Quote all of the data that follows exactly as written, skipping the images.

━━━ Provided data ━━━

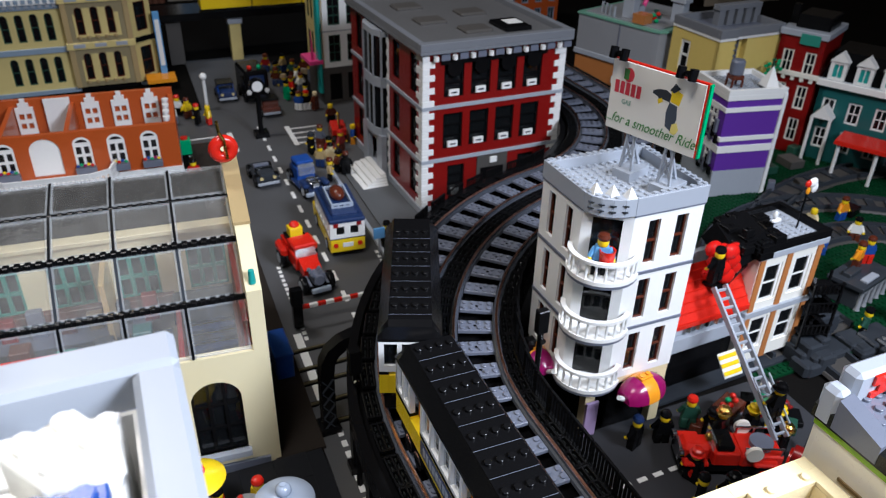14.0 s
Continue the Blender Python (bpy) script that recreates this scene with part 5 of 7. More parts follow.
# the white balcony
bal = part("balcony", Mesh().prism([(11, 0), (12.0, -4.2), (16, -5.6), (30.5, -5.6), (34.4, -4.2), (35.4, 0)], 4.9, 5.5), WHITE, oh, "long white balcony with arched balustrade")
edge = [(11, 0), (12.0, -4.2), (16, -5.6), (30.5, -5.6), (34.4, -4.2), (35.4, 0)]
for (ax, ay), (bx, by) in zip(edge, edge[1:]):
    L = math.hypot(bx - ax, by - ay)
    k = max(1, int(L / 1.5))
    m = Mesh().wall(L, 0.5, 0.2, 8.2, [(L / k * j + 0.38, L / k * (j + 1) - 0.38, 2.2, 4.3) for j in range(k)] + [(L / k * j + i * L / k / 2 + 0.2, L / k * j + (i + 1) * L / k / 2 - 0.2, 6.6, 7.3) for j in range(k) for i in range(2)])
    for j in range(k):
        m.arch(L / k * j + 0.38, L / k * (j + 1) - 0.38, 3.7, 4.3, 0.45, 5)
    m.box(0, -0.12, 4.9, L, 0.0, 5.5).box(0, -0.12, 8.0, L, 0.0, 8.4)
    put(part("balustrade", m, WHITE, bal), at(ax, ay, 0, math.degrees(math.atan2(by - ay, bx - ax))))
part("shield_backing", Mesh().box(21.0, -5.8, 1.6, 25.6, -5.6, 5.2), WHITE, bal)
part("shield", Mesh().add([(x, y, z) for y in (-5.9, -5.8) for x, z in ((22.0, 4.7), (22.0, 3.4), (23.3, 2.0), (24.6, 3.4), (24.6, 4.7))], [(0, 1, 2, 3, 4), (9, 8, 7, 6, 5)] + [(k, 5 + k, 5 + (k + 1) % 5, (k + 1) % 5) for k in range(5)]), BLACK, bal, "small black shield")

bal.location.z += 1.2 * U

# ---- house on fire ----
fh = thing("burnt_house", "grey and white toy house with a red roof on fire", "house", 49.5, 48.4, 0, 2.4, size=(1.03, 0.75, 0.87))
facade(fh, at(10.6, 0), 11.0, 12.2, 21.8, OLD_WHITE, [(1.4, 4.4, 13.6, 20.2), (6.6, 9.6, 13.6, 20.2)], WHITE, GLASS_DK, 0.9, 1, 2, edge=0.4)
facade(fh, at(10.6, 0), 11.0, 2, 11.2, OLD_WHITE, [(1.4, 4.4, 4.4, 10.4), (6.6, 9.6, 4.4, 10.4)], WHITE, GLASS_DK, 0.9, 1, 2, edge=0.4)
for x in (10.7, 15.4, 20.8):
    part("pilaster", Mesh().cbox(x, -0.25, 2, x + 0.9, 0.3, 21.8), NOUGAT, fh, "orange-brown pilaster")
part("side_wall", Mesh().box(10.6, 0.9, 2, 11.5, 11, 21.8).box(20.7, 0.9, 2, 21.6, 11, 21.8).box(10.6, 10.2, 2, 21.6, 11, 21.8), OLD_WHITE, fh)
part("ledge", Mesh().cbox(10.3, -0.5, 11.2, 22, 11.2, 12.2, 0.1), LGREY, fh)
part("cornice", Mesh().cbox(10.2, -0.6, 21.8, 22.2, 11.4, 22.8, 0.1), LGREY, fh)
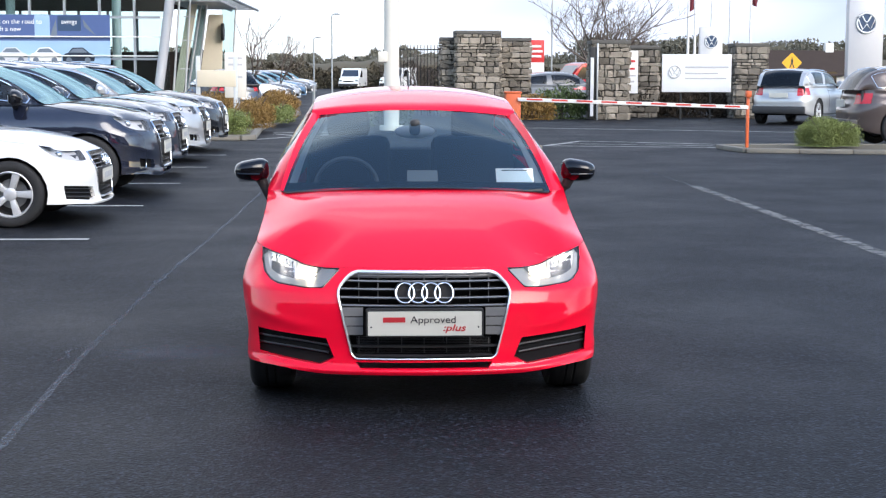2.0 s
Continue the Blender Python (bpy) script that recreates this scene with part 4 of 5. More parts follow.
for x0, x1 in ((-0.34, -0.02), (0.34, 0.63)):
    w = bmesh.new()
    tube(w, [(x0, 0.985 + 0.10 * (x0 / 0.66) ** 2, 0.902), ((x0 + x1) / 2, 0.972 + 0.05 * ((x0 + x1) / 1.3) ** 2, 0.908), (x1, 0.966 + 0.1 * (x1 / 0.66) ** 2, 0.911)], [0.005, 0.007, 0.010], 6)
    part("wiper", w, M["dark_plastic"], hero)
ant = bmesh.new()
tube(ant, [(0, 2.72, 1.40), (0, 2.80, 1.43), (0, 2.92, 1.50)], [0.012, 0.005, 0.003], 6)
part("aerial", ant, M["plastic"], hero)

# ---- parked cars in the bays ----
suv = (1.09, 1.27, 1.0)
bays = [
    ("white_hatchback", 9.35, -2.85, "white_car", "white small hatchback parked nose to the lane", (1.0, 1.2, 1.0), 0.32),
    ("dark_suv", 12.75, -2.66, "navy", "dark navy estate car with chrome window trim, parked in a bay", suv, 0.37),
    ("slate_suv", 16.3, -2.85, "slate", "blue-grey estate car parked in a bay", suv, 0.37),
    ("silver_suv", 19.75, -2.85, "silver", "silver estate car parked in a bay", suv, 0.37),
    ("black_suv", 23.2, -2.85, "black_car", "black estate car parked in a bay beside the bushes", suv, 0.37),
    ("grey_car", 5.7, -3.62, "grey_car", "dark grey car parked in a bay", (1.02, 1.15, 1.0), 0.32),
]
for nm, y, x, mt, lab, sc, wh in bays:
    car(nm, pose(x, y, 0, 0, 0, 90) @ Matrix.Diagonal((1.2, 1, 1, 1)), M[mt], lab, sc, 0.7, "suv" if sc is suv else "hatch", wh, group="cars in the bays")
far = [("white_car", 57), ("black_car", 62), ("silver", 68), ("blue_car", 75), ("grey_car", 83), ("silver", 92)]
for mt, y in far:
    car("parked_car", pose(-3.3, y, 0, 0, 0, 90), M[mt], {"white_car": "white", "black_car": "black", "silver": "silver", "blue_car": "pale blue", "grey_car": "grey"}[mt] + " car parked in the far row by the lane", (1.02, 1.1, 1.0), 0.35, "hatch", 0.32, group="cars in the far row")
car("silver_suv", pose(13.6, 41.0, 0, 0, 0, 147), M["silver"], "silver off-road car seen from behind, parked by the road", (1.06, 1.22, 0.95), 0.7, "suv", 0.36, group="cars by the road")
car("brown_suv", pose(14.2, 25.6, 0, 0, 0, 91), M["brown"], "dark brown off-road car parked behind the kerb", (1.0, 1.32, 0.98), 0.7, "suv", 0.38, group="cars by the road")
car("dark_car", pose(18.5, 47, 0, 0, 0, 150), M["black_car"], "dark car parked far behind", (1.05, 1.2, 1.1), 0.35, "hatch", 0.34, group="cars by the road")
car("silver_estate", pose(3.9, 55, 0, 0, 0, -90), M["silver"], "silver estate cars behind the gate bushes", (1.05, 1.2, 1.0), 0.35, "hatch", 0.34, group="cars behind the gate")
car("dark_estate", pose(3.6, 51.5, 0, 0, 0, -90), M["grey_car"], "dark estate car behind the gate bushes", (1.05, 1.2, 1.0), 0.35, "hatch", 0.34, group="cars behind the gate")
car("blue_hatchback", pose(-5.6, 47, 0, 0, 0, 200), M["slate"], "dark blue hatchback beside the showroom", (1.02, 1.15, 1.05), 0.35, "hatch", 0.32, group="cars by the showroom")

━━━

Finished exercise.
14.0 s
Continue the Blender Python (bpy) script that recreates this scene with part 5 of 7. More parts follow.
# the white balcony
bal = part("balcony", Mesh().prism([(11, 0), (12.0, -4.2), (16, -5.6), (30.5, -5.6), (34.4, -4.2), (35.4, 0)], 4.9, 5.5), WHITE, oh, "long white balcony with arched balustrade")
edge = [(11, 0), (12.0, -4.2), (16, -5.6), (30.5, -5.6), (34.4, -4.2), (35.4, 0)]
for (ax, ay), (bx, by) in zip(edge, edge[1:]):
    L = math.hypot(bx - ax, by - ay)
    k = max(1, int(L / 1.5))
    m = Mesh().wall(L, 0.5, 0.2, 8.2, [(L / k * j + 0.38, L / k * (j + 1) - 0.38, 2.2, 4.3) for j in range(k)] + [(L / k * j + i * L / k / 2 + 0.2, L / k * j + (i + 1) * L / k / 2 - 0.2, 6.6, 7.3) for j in range(k) for i in range(2)])
    for j in range(k):
        m.arch(L / k * j + 0.38, L / k * (j + 1) - 0.38, 3.7, 4.3, 0.45, 5)
    m.box(0, -0.12, 4.9, L, 0.0, 5.5).box(0, -0.12, 8.0, L, 0.0, 8.4)
    put(part("balustrade", m, WHITE, bal), at(ax, ay, 0, math.degrees(math.atan2(by - ay, bx - ax))))
part("shield_backing", Mesh().box(21.0, -5.8, 1.6, 25.6, -5.6, 5.2), WHITE, bal)
part("shield", Mesh().add([(x, y, z) for y in (-5.9, -5.8) for x, z in ((22.0, 4.7), (22.0, 3.4), (23.3, 2.0), (24.6, 3.4), (24.6, 4.7))], [(0, 1, 2, 3, 4), (9, 8, 7, 6, 5)] + [(k, 5 + k, 5 + (k + 1) % 5, (k + 1) % 5) for k in range(5)]), BLACK, bal, "small black shield")

bal.location.z += 1.2 * U

# ---- house on fire ----
fh = thing("burnt_house", "grey and white toy house with a red roof on fire", "house", 49.5, 48.4, 0, 2.4, size=(1.03, 0.75, 0.87))
facade(fh, at(10.6, 0), 11.0, 12.2, 21.8, OLD_WHITE, [(1.4, 4.4, 13.6, 20.2), (6.6, 9.6, 13.6, 20.2)], WHITE, GLASS_DK, 0.9, 1, 2, edge=0.4)
facade(fh, at(10.6, 0), 11.0, 2, 11.2, OLD_WHITE, [(1.4, 4.4, 4.4, 10.4), (6.6, 9.6, 4.4, 10.4)], WHITE, GLASS_DK, 0.9, 1, 2, edge=0.4)
for x in (10.7, 15.4, 20.8):
    part("pilaster", Mesh().cbox(x, -0.25, 2, x + 0.9, 0.3, 21.8), NOUGAT, fh, "orange-brown pilaster")
part("side_wall", Mesh().box(10.6, 0.9, 2, 11.5, 11, 21.8).box(20.7, 0.9, 2, 21.6, 11, 21.8).box(10.6, 10.2, 2, 21.6, 11, 21.8), OLD_WHITE, fh)
part("ledge", Mesh().cbox(10.3, -0.5, 11.2, 22, 11.2, 12.2, 0.1), LGREY, fh)
part("cornice", Mesh().cbox(10.2, -0.6, 21.8, 22.2, 11.4, 22.8, 0.1), LGREY, fh)
2.0 s
Continue the Blender Python (bpy) script that recreates this scene with part 4 of 5. More parts follow.
for x0, x1 in ((-0.34, -0.02), (0.34, 0.63)):
    w = bmesh.new()
    tube(w, [(x0, 0.985 + 0.10 * (x0 / 0.66) ** 2, 0.902), ((x0 + x1) / 2, 0.972 + 0.05 * ((x0 + x1) / 1.3) ** 2, 0.908), (x1, 0.966 + 0.1 * (x1 / 0.66) ** 2, 0.911)], [0.005, 0.007, 0.010], 6)
    part("wiper", w, M["dark_plastic"], hero)
ant = bmesh.new()
tube(ant, [(0, 2.72, 1.40), (0, 2.80, 1.43), (0, 2.92, 1.50)], [0.012, 0.005, 0.003], 6)
part("aerial", ant, M["plastic"], hero)

# ---- parked cars in the bays ----
suv = (1.09, 1.27, 1.0)
bays = [
    ("white_hatchback", 9.35, -2.85, "white_car", "white small hatchback parked nose to the lane", (1.0, 1.2, 1.0), 0.32),
    ("dark_suv", 12.75, -2.66, "navy", "dark navy estate car with chrome window trim, parked in a bay", suv, 0.37),
    ("slate_suv", 16.3, -2.85, "slate", "blue-grey estate car parked in a bay", suv, 0.37),
    ("silver_suv", 19.75, -2.85, "silver", "silver estate car parked in a bay", suv, 0.37),
    ("black_suv", 23.2, -2.85, "black_car", "black estate car parked in a bay beside the bushes", suv, 0.37),
    ("grey_car", 5.7, -3.62, "grey_car", "dark grey car parked in a bay", (1.02, 1.15, 1.0), 0.32),
]
for nm, y, x, mt, lab, sc, wh in bays:
    car(nm, pose(x, y, 0, 0, 0, 90) @ Matrix.Diagonal((1.2, 1, 1, 1)), M[mt], lab, sc, 0.7, "suv" if sc is suv else "hatch", wh, group="cars in the bays")
far = [("white_car", 57), ("black_car", 62), ("silver", 68), ("blue_car", 75), ("grey_car", 83), ("silver", 92)]
for mt, y in far:
    car("parked_car", pose(-3.3, y, 0, 0, 0, 90), M[mt], {"white_car": "white", "black_car": "black", "silver": "silver", "blue_car": "pale blue", "grey_car": "grey"}[mt] + " car parked in the far row by the lane", (1.02, 1.1, 1.0), 0.35, "hatch", 0.32, group="cars in the far row")
car("silver_suv", pose(13.6, 41.0, 0, 0, 0, 147), M["silver"], "silver off-road car seen from behind, parked by the road", (1.06, 1.22, 0.95), 0.7, "suv", 0.36, group="cars by the road")
car("brown_suv", pose(14.2, 25.6, 0, 0, 0, 91), M["brown"], "dark brown off-road car parked behind the kerb", (1.0, 1.32, 0.98), 0.7, "suv", 0.38, group="cars by the road")
car("dark_car", pose(18.5, 47, 0, 0, 0, 150), M["black_car"], "dark car parked far behind", (1.05, 1.2, 1.1), 0.35, "hatch", 0.34, group="cars by the road")
car("silver_estate", pose(3.9, 55, 0, 0, 0, -90), M["silver"], "silver estate cars behind the gate bushes", (1.05, 1.2, 1.0), 0.35, "hatch", 0.34, group="cars behind the gate")
car("dark_estate", pose(3.6, 51.5, 0, 0, 0, -90), M["grey_car"], "dark estate car behind the gate bushes", (1.05, 1.2, 1.0), 0.35, "hatch", 0.34, group="cars behind the gate")
car("blue_hatchback", pose(-5.6, 47, 0, 0, 0, 200), M["slate"], "dark blue hatchback beside the showroom", (1.02, 1.15, 1.05), 0.35, "hatch", 0.32, group="cars by the showroom")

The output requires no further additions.